-- GIVEN TASK --
For every line in the data below that contains "More", copy the line.

┌─ RECORDS TO USE

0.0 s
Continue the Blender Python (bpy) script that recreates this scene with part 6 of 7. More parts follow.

└─
┌─ RECORDS TO USE

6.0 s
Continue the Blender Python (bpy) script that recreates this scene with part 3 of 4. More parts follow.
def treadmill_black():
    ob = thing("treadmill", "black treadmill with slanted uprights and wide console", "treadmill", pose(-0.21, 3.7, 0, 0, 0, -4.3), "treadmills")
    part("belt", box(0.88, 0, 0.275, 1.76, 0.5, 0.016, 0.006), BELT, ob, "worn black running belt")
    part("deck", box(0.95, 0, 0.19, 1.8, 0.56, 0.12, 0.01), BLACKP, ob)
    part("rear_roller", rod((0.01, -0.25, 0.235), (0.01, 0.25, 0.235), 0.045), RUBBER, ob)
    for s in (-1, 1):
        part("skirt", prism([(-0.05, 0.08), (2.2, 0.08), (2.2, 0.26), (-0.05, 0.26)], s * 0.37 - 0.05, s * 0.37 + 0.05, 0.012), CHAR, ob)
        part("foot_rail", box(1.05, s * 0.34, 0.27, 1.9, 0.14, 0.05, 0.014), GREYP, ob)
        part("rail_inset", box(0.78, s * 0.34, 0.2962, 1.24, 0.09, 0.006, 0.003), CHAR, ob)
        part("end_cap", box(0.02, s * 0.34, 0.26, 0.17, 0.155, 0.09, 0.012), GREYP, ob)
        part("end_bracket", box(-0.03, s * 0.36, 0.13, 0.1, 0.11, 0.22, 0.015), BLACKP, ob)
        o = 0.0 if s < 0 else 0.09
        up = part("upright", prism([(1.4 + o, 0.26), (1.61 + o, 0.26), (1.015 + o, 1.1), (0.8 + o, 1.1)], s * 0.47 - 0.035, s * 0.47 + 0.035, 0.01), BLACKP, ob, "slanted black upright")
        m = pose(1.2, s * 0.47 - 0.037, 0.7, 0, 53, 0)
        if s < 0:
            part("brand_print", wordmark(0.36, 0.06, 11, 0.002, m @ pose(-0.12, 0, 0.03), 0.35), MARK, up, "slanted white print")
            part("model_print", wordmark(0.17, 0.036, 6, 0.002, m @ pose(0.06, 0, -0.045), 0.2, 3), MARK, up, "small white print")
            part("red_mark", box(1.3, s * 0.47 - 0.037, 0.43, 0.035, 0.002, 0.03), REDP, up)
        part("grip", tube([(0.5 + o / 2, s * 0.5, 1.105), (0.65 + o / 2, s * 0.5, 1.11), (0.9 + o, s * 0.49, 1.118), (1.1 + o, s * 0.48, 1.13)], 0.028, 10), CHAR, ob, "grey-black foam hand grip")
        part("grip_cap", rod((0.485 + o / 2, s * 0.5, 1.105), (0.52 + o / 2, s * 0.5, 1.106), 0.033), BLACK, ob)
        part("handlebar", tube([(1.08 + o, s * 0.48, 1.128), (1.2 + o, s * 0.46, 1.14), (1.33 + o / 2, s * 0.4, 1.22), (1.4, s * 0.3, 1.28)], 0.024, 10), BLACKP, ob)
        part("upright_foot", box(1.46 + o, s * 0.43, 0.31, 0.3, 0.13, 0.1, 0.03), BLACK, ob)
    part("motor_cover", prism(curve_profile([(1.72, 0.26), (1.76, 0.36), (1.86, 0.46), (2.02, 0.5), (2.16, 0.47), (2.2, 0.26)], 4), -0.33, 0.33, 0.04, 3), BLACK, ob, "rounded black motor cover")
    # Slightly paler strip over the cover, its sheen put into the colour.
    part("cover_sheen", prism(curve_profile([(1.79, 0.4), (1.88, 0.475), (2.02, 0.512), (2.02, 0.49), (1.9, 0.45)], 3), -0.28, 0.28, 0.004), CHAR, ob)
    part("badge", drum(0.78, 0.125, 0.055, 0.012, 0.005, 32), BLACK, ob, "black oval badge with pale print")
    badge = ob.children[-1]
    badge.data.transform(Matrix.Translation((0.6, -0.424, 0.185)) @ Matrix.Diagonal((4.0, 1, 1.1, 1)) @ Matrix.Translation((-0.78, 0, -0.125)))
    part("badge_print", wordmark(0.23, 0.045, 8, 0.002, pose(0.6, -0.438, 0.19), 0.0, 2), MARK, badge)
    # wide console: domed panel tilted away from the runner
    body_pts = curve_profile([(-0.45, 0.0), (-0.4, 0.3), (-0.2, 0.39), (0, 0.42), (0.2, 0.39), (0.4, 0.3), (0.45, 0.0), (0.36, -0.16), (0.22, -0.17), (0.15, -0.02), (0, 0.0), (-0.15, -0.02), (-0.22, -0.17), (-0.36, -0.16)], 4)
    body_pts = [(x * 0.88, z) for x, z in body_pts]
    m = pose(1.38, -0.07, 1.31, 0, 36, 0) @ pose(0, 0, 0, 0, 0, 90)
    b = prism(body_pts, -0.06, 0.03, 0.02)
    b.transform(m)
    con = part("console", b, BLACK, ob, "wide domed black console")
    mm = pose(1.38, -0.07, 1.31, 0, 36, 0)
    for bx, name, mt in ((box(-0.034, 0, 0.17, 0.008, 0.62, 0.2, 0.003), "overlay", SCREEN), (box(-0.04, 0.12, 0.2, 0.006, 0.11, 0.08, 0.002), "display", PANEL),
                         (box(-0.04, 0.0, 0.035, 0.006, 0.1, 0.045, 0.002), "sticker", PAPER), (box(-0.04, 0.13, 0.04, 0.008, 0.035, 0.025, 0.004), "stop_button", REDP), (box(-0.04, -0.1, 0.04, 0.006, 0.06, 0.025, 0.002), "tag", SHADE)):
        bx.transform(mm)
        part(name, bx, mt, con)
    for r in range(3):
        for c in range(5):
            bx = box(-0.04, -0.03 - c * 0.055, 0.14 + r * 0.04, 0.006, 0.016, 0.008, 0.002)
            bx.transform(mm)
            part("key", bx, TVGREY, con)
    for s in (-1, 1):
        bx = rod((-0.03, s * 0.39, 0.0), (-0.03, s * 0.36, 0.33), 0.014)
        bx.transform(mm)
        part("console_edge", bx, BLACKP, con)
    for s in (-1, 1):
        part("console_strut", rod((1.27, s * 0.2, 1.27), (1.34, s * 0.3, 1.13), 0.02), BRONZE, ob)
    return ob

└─

-- EXERCISE OUTPUT --
Continue the Blender Python (bpy) script that recreates this scene with part 6 of 7. More parts follow.
Continue the Blender Python (bpy) script that recreates this scene with part 3 of 4. More parts follow.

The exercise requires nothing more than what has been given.